The Brass Teapot

Ramaa Mosley

BY Scott A. GrayPublished Sep 18, 2012

First-time feature director Ramaa Mosley expands her prior short film into an affectionately silly and nastily funny modern fable concerning the pain people will inflect upon themselves and others in the name of an easy buck.

Juno Temple (Kaboom!) and Michael Angarano (Red State) deftly aid the subversion of the syrupy trappings of PG cautionary comedy with their deceptively measured and comfortably intimate performances as Alice and John, a loving young couple who genuinely enjoy life together, despite the strains of financial strife.

When John loses his soul-sucking cubicle job and Alice continues to strikeout while applying for jobs she's under-qualified for, the situation begins to look a little bleaker, but they persevere. Even when they show up woefully under-dressed to a class reunion, the realistically portrayed couple don't take it as a melodramatic affront to their poverty; they sarcastically mock the shallowness of their former classmates.

Time in that social meat-market forces some introspection though and Alice begins to show herself as the more self-conscious member of the married duo. It's no mistake that she's the one who finds, or rather steals, the titular teapot in the aftermath of what seems like a random minor car accident near an antique store – she's the one enticed by shortcuts and keeping up appearances.

Alice discovers that the teapot rewards physical pain with geo-specific currency on a sliding scale, and soon both her and John are treating the infliction of pain as a day job. With half-sincere promises to stop before it gets out of hand, the acts escalate from functional, but excessive – a full-Brazilian wax, dental work without anaesthetic, tattoos, light S&M – to serious self-trauma and much more complex forms of psychological torture as the teapot gradually reveals a ravenous and eclectic appetite.

A few unnecessary, but frequently funny subplots involving various parties trying to steal the mythical money-maker detract slightly from the pointed and cynical assertion that greed is the best aphrodisiac for honesty, which develops as the two love birds purposefully drag each other through the emotional mud of their darkest secrets.
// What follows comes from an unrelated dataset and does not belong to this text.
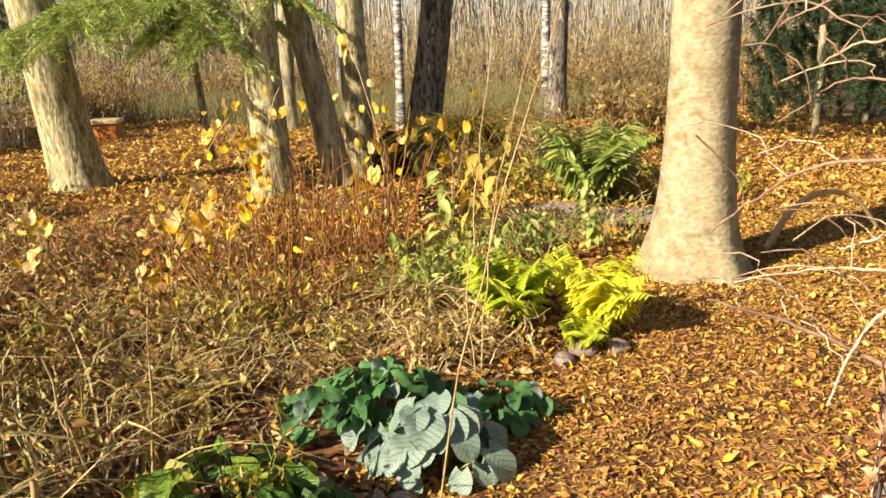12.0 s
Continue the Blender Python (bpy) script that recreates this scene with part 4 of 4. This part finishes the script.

Mosley manages to explore some pretty harsh realities regarding the principle-shattering lure of wealth while retaining a buoyant and charming tone – a little bit of sugar helps the ugly truth go down. Sure, the timing reflects the current economic downswing, but the unchecked pursuit of wealth is what civilization is built on, making this a timeless tale.

Unfortunately, The Brass Teapot pulls its finishing punch and, as a result, comes up just shy of greatness.